Je n’aime pas les villes tout simplement.
Tout y est trop grand, trop froid, trop anonyme.
Je m’y sens à l’étroit, j’y étouffe et j’ai besoin d’air pour vivre.
Ici, je suis plus dans mon élément.
J’ai passé ma journée à arpenter la forêt, à deviner ses mille bruissements mystérieux, à délimiter encore et encore les frontières fragiles de mon espace vital.
J’ai nourri mon paysage mental de ces couleurs multiples que la clarté modifie à longueur de journée et qui permet à toutes ces images intériorisées de ne pas s’abandonner dans la monotonie monochrome.
J’ai épuisé mon corps à grand renfort d’errances improbables, me perdant délibérément dans des détours pour ne pas retrouver mon chemin. J’ai malmené et violenté ce corps pour ce qu’il se sente enfin vivre.
Puis j’ai fini par rentrer.
A travers les carreaux de la fenêtre, j’ai fixé la montagne pour retracer les contours de cette escapade, prenant soin de ne rien noter pour ne rien défigurer.
Les bûches dans la cheminée rougeoyaient et le bois mort crépitait.
A regret, j’ai alors allumé mon ordinateur pour me reconnecter avec le vaste monde du dehors. Comme vous.
D’un simple clic de souris, j’ai rejoint ce carnaval virtuel mais pourtant bien vivant, qui se répète à l’infini, d’un blog à un autre.
Je ne me sens pas à mon aise dans la blogosphère mais j’y reviens toujours.
Je ne supporte pas ses codes de bienséance omniprésents.

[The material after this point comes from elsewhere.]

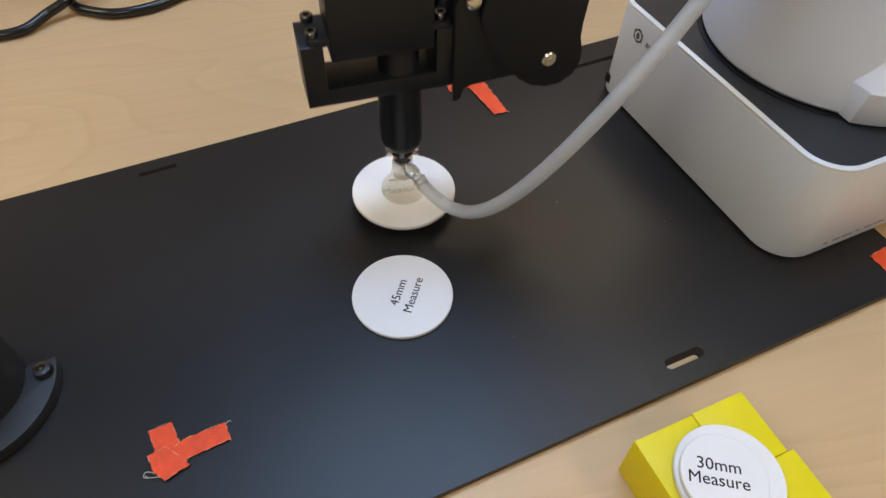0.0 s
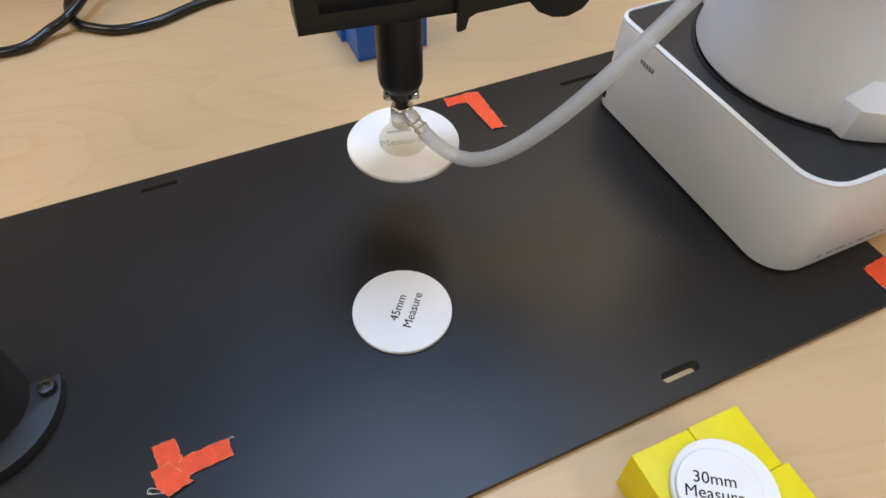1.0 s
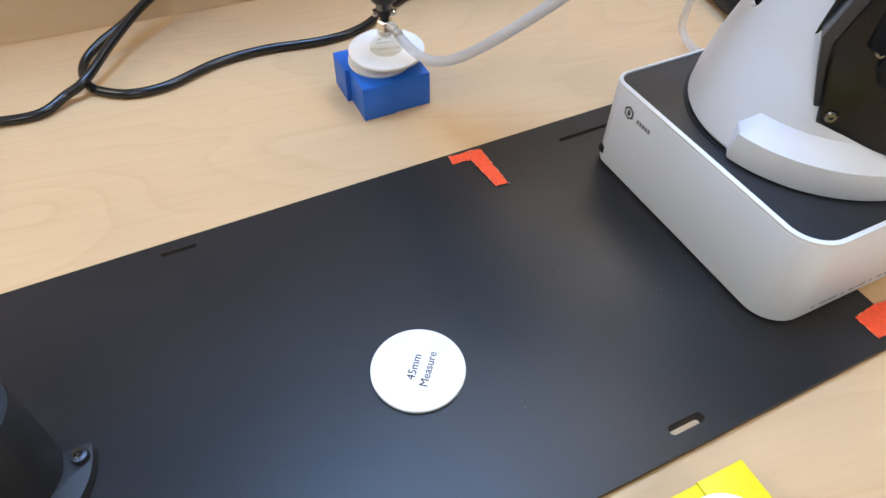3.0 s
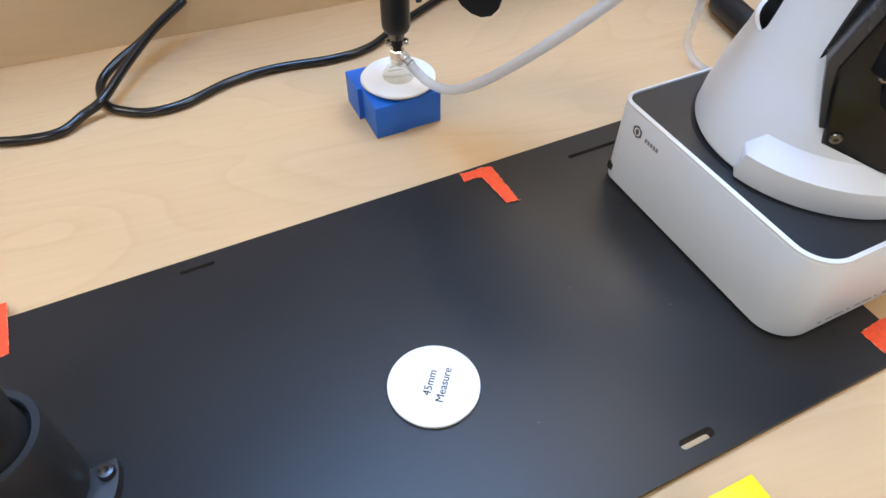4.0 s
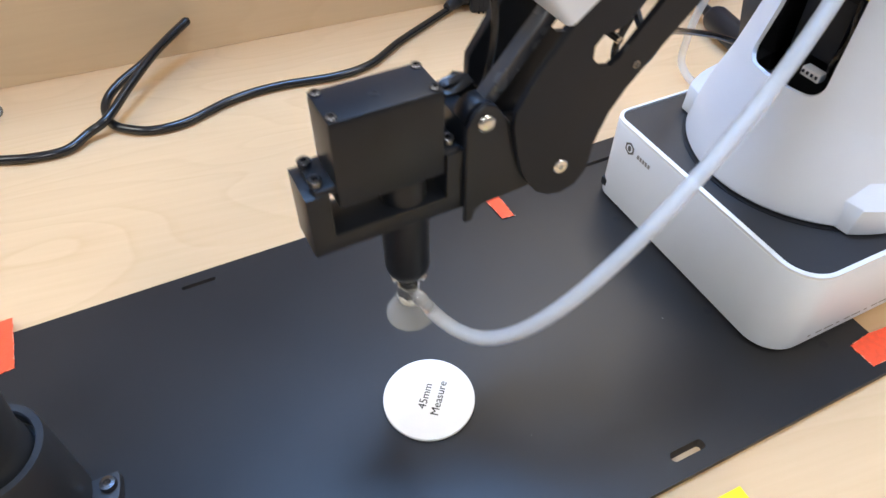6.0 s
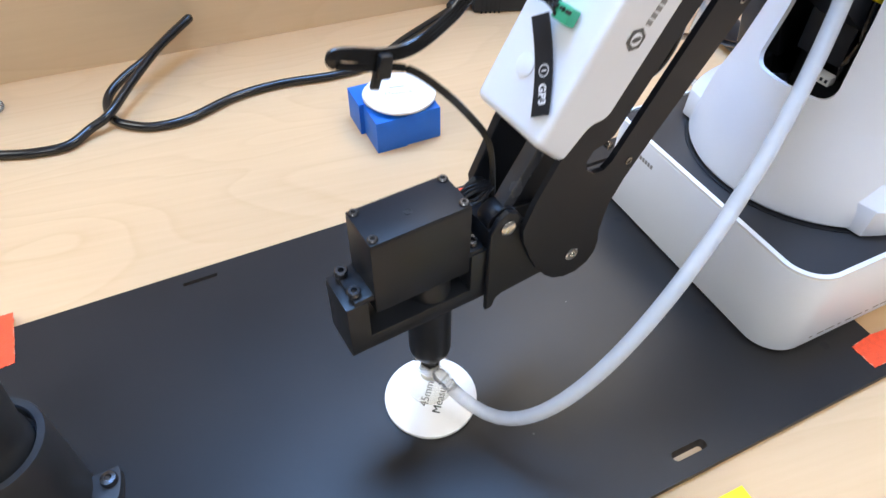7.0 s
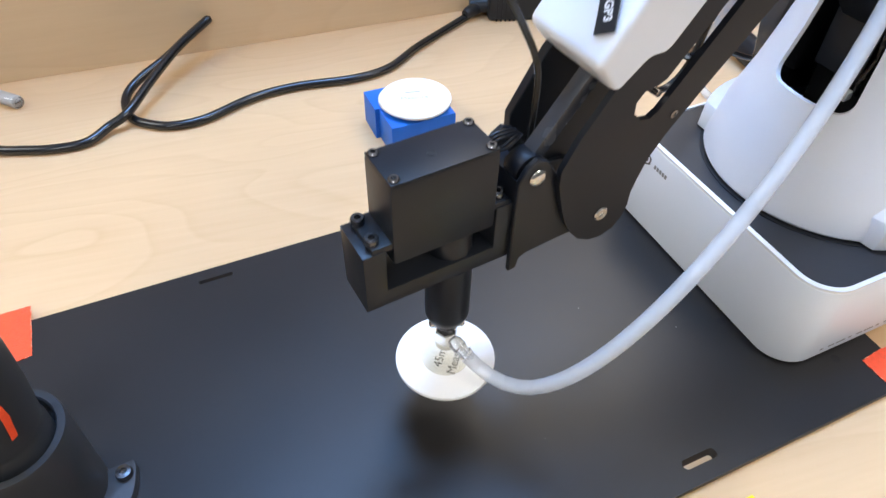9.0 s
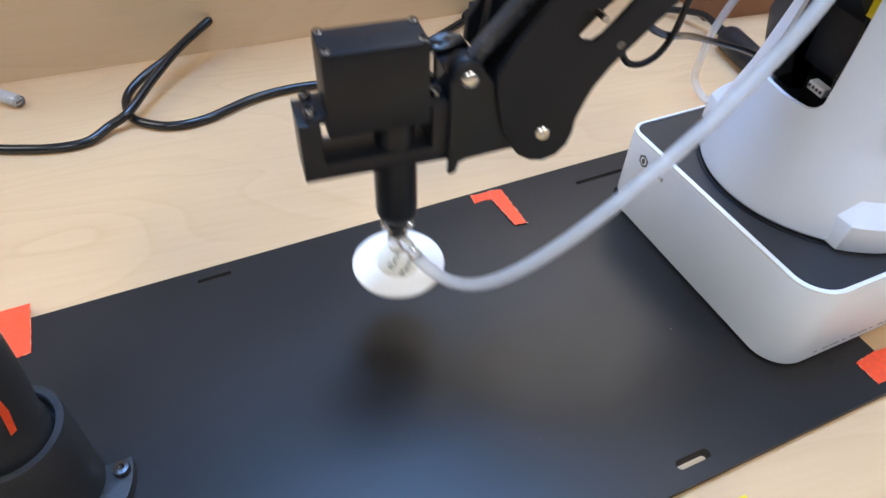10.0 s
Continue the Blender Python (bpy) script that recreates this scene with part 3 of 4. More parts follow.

Cette hypocrisie latente. Souvent.
Cette foire aux bons mots. Parfois.
Mais je m’accommode de ce jeu de rôles : j’y participe et j’en ris.
Malgré moi. Souvent. Parfois. La plupart du temps. Toujours ?

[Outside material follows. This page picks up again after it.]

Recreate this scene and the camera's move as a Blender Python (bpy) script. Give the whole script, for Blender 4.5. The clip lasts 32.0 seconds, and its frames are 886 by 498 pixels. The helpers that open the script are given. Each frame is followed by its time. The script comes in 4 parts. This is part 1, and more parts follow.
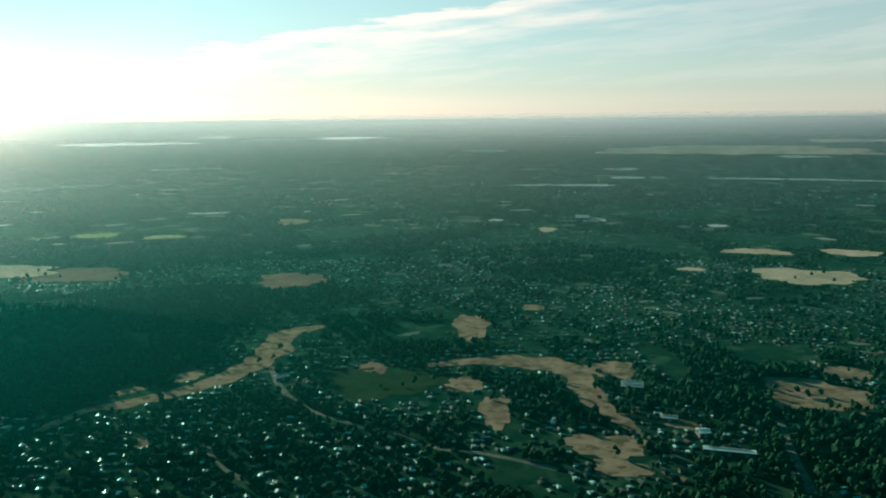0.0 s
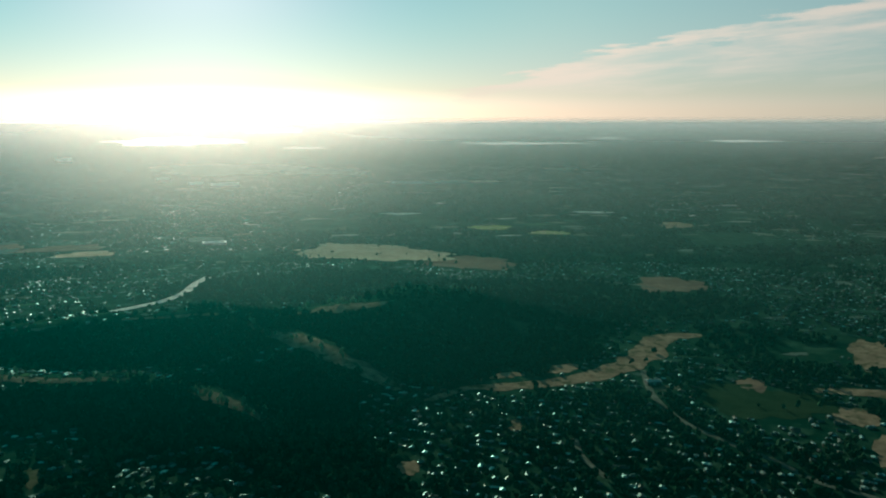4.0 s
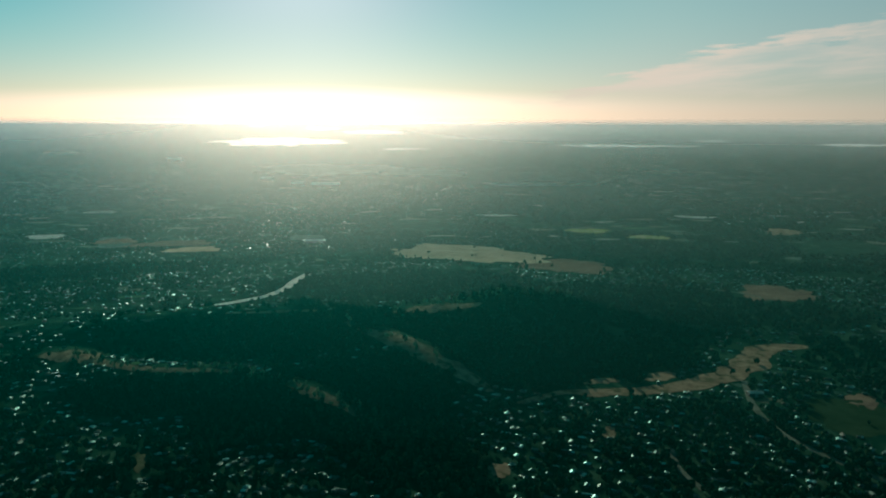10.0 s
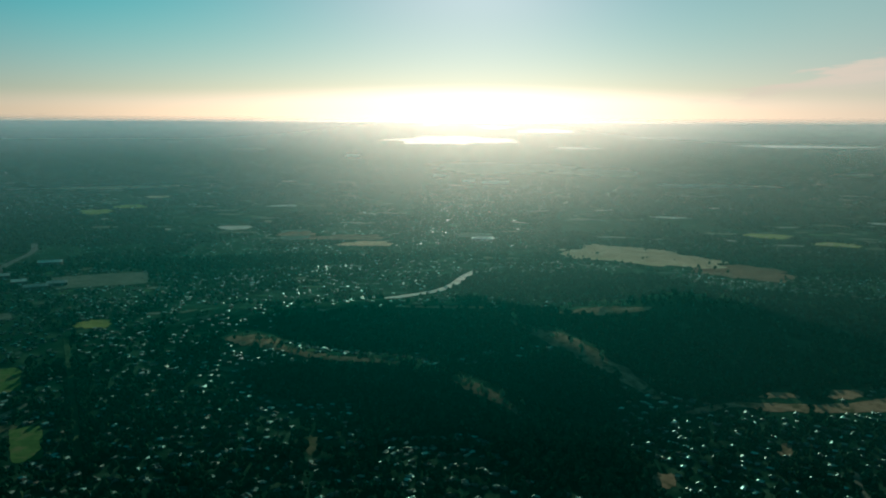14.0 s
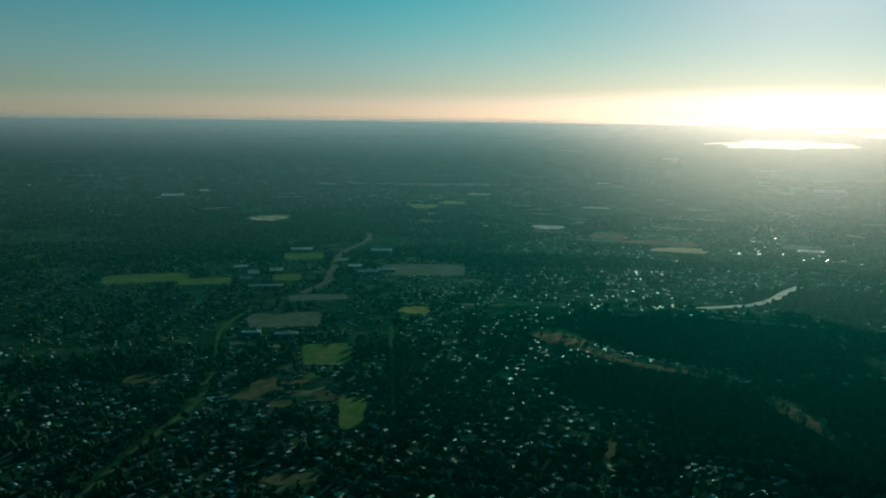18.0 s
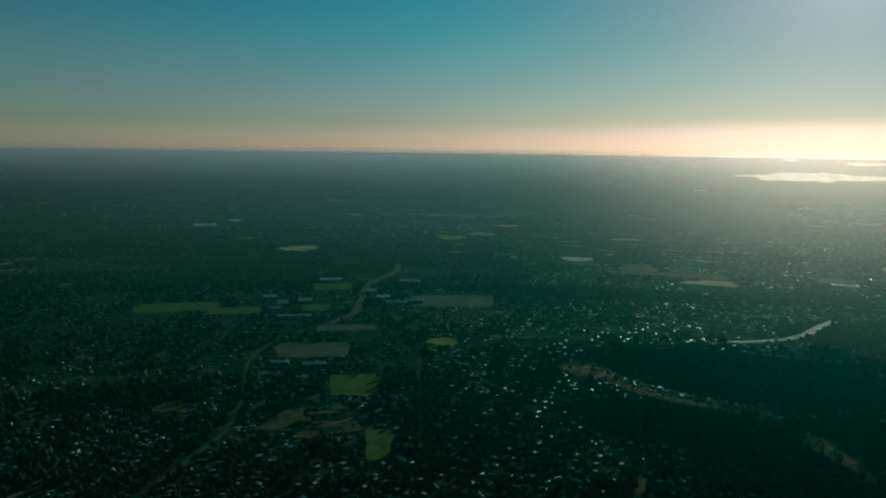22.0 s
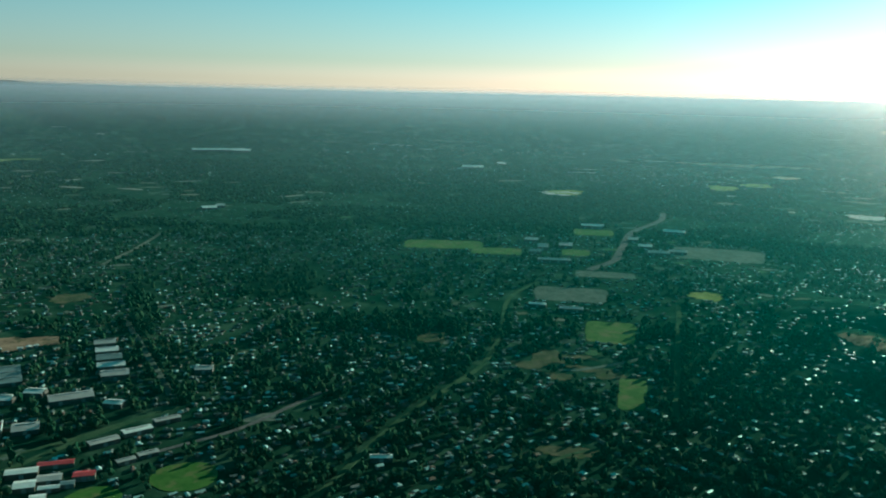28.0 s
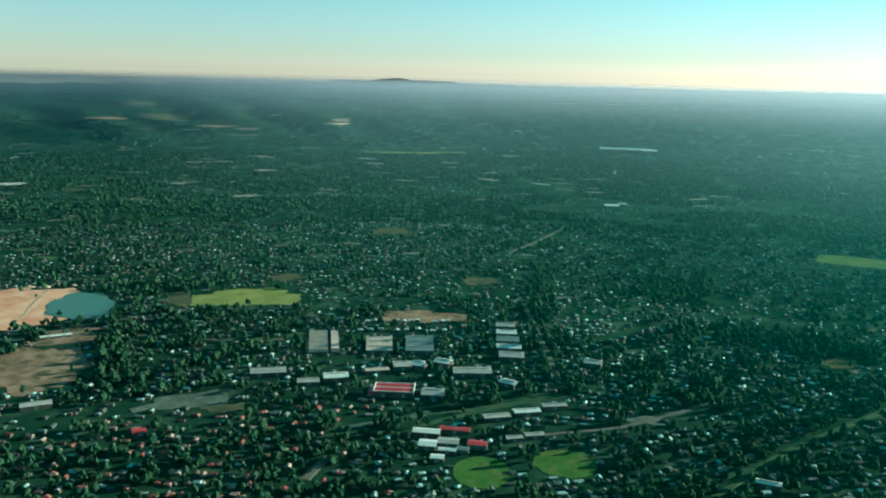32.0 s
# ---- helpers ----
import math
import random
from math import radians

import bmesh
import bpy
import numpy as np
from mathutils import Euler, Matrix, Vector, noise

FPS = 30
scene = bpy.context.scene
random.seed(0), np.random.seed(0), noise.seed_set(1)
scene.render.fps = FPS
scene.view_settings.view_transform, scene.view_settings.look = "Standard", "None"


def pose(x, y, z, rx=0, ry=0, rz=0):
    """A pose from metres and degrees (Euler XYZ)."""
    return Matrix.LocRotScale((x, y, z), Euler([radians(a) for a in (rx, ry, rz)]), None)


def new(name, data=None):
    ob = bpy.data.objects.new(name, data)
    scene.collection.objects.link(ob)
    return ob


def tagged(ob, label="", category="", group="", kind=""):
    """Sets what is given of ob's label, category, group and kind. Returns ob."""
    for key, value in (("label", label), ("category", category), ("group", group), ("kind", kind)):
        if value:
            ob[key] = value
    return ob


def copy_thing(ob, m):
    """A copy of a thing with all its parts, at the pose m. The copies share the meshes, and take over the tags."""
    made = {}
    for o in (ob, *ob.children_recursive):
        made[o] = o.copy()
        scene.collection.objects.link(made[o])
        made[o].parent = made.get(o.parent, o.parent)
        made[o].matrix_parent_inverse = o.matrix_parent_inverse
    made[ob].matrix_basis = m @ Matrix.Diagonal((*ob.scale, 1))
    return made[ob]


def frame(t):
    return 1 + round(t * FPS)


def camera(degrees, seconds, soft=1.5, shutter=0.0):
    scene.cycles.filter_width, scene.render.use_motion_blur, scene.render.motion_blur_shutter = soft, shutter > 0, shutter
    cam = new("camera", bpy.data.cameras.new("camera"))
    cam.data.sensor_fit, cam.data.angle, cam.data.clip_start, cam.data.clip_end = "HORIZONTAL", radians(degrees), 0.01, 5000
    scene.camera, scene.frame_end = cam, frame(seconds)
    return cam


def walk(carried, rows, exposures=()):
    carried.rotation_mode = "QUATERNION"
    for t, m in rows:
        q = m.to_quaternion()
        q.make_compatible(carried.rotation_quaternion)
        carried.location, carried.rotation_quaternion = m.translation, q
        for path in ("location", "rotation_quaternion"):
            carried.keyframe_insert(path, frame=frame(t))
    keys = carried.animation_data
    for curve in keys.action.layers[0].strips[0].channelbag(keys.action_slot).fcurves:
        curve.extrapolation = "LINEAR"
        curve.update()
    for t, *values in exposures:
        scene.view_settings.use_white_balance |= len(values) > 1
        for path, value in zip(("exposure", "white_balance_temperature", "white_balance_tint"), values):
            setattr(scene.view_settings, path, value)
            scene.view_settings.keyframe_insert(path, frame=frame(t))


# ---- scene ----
# Camera: hovers on one spot and turns.
cam = camera(54.67, 32.0, soft=2.0)
EYE = (0.0, 0.0, 360.0)
TURNS = [
    (0.0, -8.61, 0.53, -0.17),
    (0.5, -8.61, 0.51, 1.45),
    (1.0, -8.60, 0.46, 1.27),
    (1.5, -8.57, 0.49, 2.47),
    (2.0, -8.54, 0.47, 4.19),
    (2.5, -8.52, 0.49, 7.42),
    (3.0, -8.47, 0.37, 13.26),
    (3.5, -8.43, 0.21, 19.27),
    (4.0, -8.39, 0.09, 25.21),
    (4.5, -8.33, -0.03, 27.07),
    (6.5, -8.27, -0.11, 28.77),
    (7.0, -8.29, -0.12, 29.15),
    (7.5, -8.31, -0.14, 29.58),
    (8.0, -8.32, -0.15, 29.99),
    (8.5, -8.33, -0.19, 30.44),
    (9.0, -8.35, -0.11, 30.88),
    (9.5, -8.31, -0.16, 31.31),
    (10.0, -8.29, -0.16, 31.71),
    (10.5, -8.29, -0.14, 32.14),
    (11.0, -8.31, -0.17, 33.79),
    (11.5, -8.33, -0.21, 36.39),
    (12.0, -8.34, -0.18, 36.70),
    (12.5, -8.37, -0.16, 37.05),
    (13.0, -8.38, -0.20, 38.14),
    (13.5, -8.40, -0.26, 40.45),
    (14.0, -8.40, -0.29, 43.03),
    (14.5, -8.40, -0.30, 45.95),
    (15.0, -8.42, -0.38, 49.05),
    (15.5, -8.45, -0.41, 52.18),
    (17.5, -8.43, -0.62, 62.18),
    (18.0, -8.43, -0.64, 63.85),
    (18.5, -6.03, -0.66, 64.88),
    (19.0, 0.72, -0.71, 64.98),
    (19.5, 0.72, -0.66, 65.10),
    (20.0, 0.72, -0.62, 65.22),
    (20.5, 0.55, -0.62, 65.36),
    (21.0, -0.40, -0.65, 65.51),
    (21.5, -2.66, -0.68, 65.63),
    (22.0, -6.37, -0.76, 65.78),
    (22.5, -11.06, -0.75, 65.93),
    (23.0, -13.62, -0.85, 66.04),
    (23.5, -13.68, -0.70, 66.48),
    (24.0, -13.75, -0.70, 68.71),
    (24.5, -13.80, -0.80, 71.05),
    (25.0, -13.84, -0.72, 73.06),
    (25.5, -13.86, -0.72, 74.97),
    (27.5, -10.27, -1.15, 80.62),
    (28.0, -10.34, -1.25, 83.38),
    (28.5, -10.36, -1.36, 86.55),
    (29.0, -10.45, -1.36, 89.68),
    (29.5, -10.52, -1.43, 92.83),
    (30.0, -10.60, -1.46, 95.98),
    (30.5, -10.66, -1.53, 99.53),
    (31.0, -10.76, -1.58, 103.07),
    (31.5, -10.84, -1.48, 107.02),
    (32.0, -10.91, -1.29, 109.98),
]
STOPS = [(0.0, 1.05), (2.0, 0.9), (3.0, 0.65), (4.0, 0.25), (8.0, 0.0), (15.0, -0.05), (18.0, -0.1), (19.0, -0.15), (20.0, -0.45), (21.0, -0.5),
         (22.0, -0.65), (23.0, -0.3), (23.5, 0.25), (24.0, 0.82), (25.0, 1.2), (25.5, 1.2), (28.0, 1.12), (30.0, 1.28), (32.0, 1.75)]
EXPOSURES = [(t, e, 5950, -12 if t < 23.2 else -7) for t, e in STOPS]
walk(cam, [(t, pose(*EYE, 90 + p, r, y)) for t, p, r, y in TURNS], EXPOSURES)

# ---- light ----
SUN_AZ, SUN_EL = 40.7, 14.5
sun_dir = Vector((-math.sin(radians(SUN_AZ)) * math.cos(radians(SUN_EL)),
                  math.cos(radians(SUN_AZ)) * math.cos(radians(SUN_EL)), math.sin(radians(SUN_EL))))
sun_data = bpy.data.lights.new("sun", "SUN")
sun_data.energy, sun_data.angle, sun_data.color = 3.2, radians(0.6), (1.0, 0.89, 0.75)
sun = new("sun", sun_data)
sun.rotation_mode = "QUATERNION"
sun.rotation_quaternion = sun_dir.to_track_quat("Z", "Y")
sun.location = sun_dir * 900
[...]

« N’oublie pas que tu m’as promis une chronique » m’écrivait Zoridae, « pour toi, j’ai pensé à Bloguer à la campagne ».
Le temps a passé et comme je n’aime pas me presser, j’ai traîné.
Et puis, pour tout vous avouer, j’ai en horreur le mot « blog », ses sonorités hideuses qui écorchent le mot « campagne » et rendent ces deux substantifs antynomiques.
La modernité éphémère de l’un qui se dilue dans le confort de la masse ; le passéisme enraciné de l’autre qui s’évertue à perdurer.
J’ai musardé de nombreuses journées avant de me décider enfin à écrire ce billet promis.
Mais toujours cette interrogation courtisant l’obsessionnel :
Existe-t-il une différence si manifeste entre un citadin accro au bitume et à la foule et un campagnard avide de nature et de solitude ?
En quoi ma qualité de « blogueur des champs » se différencierait-t-elle de celle d’un « blogueur des villes » ? Dois-je énumérer tous ces évènements insignifiants voire banals - pour vous peut-être – et qui rythment et enrichissent la quintessence de mes journées ? Tout en prenant soin de ne pas omettre la touche bucolique de circonstance pour « faire vrai » ; tout en prenant soin de peindre les massifs montagneux enneigés et écrasés de beauté ; tout en prenant soin d’évoquer le silence magique des arbres ; tout en prenant soin de dessiner les courbes sensuelles du lit des rivières…
Le risque du cliché n’est jamais loin mais la sincérité perce toujours derrière les mots maladroits, quitte à ce qu’on les oublie un jour. Peut-être.
J’ai fini par comprendre cette évidence là : « bloguer à la campagne » ou « bloguer à la ville » ne sont dans le fonds guère dissemblables.
Ecouter le monde « ici » ou « là-bas » ne vous met jamais à l’abri de sa douleur, de sa discordance et de son fracas.
Mais « Ici », j’ai le temps.
Mais « Ici », j’ai appris à l’apprivoiser.
Mais « Ici », j’ai surtout le paysage en plus.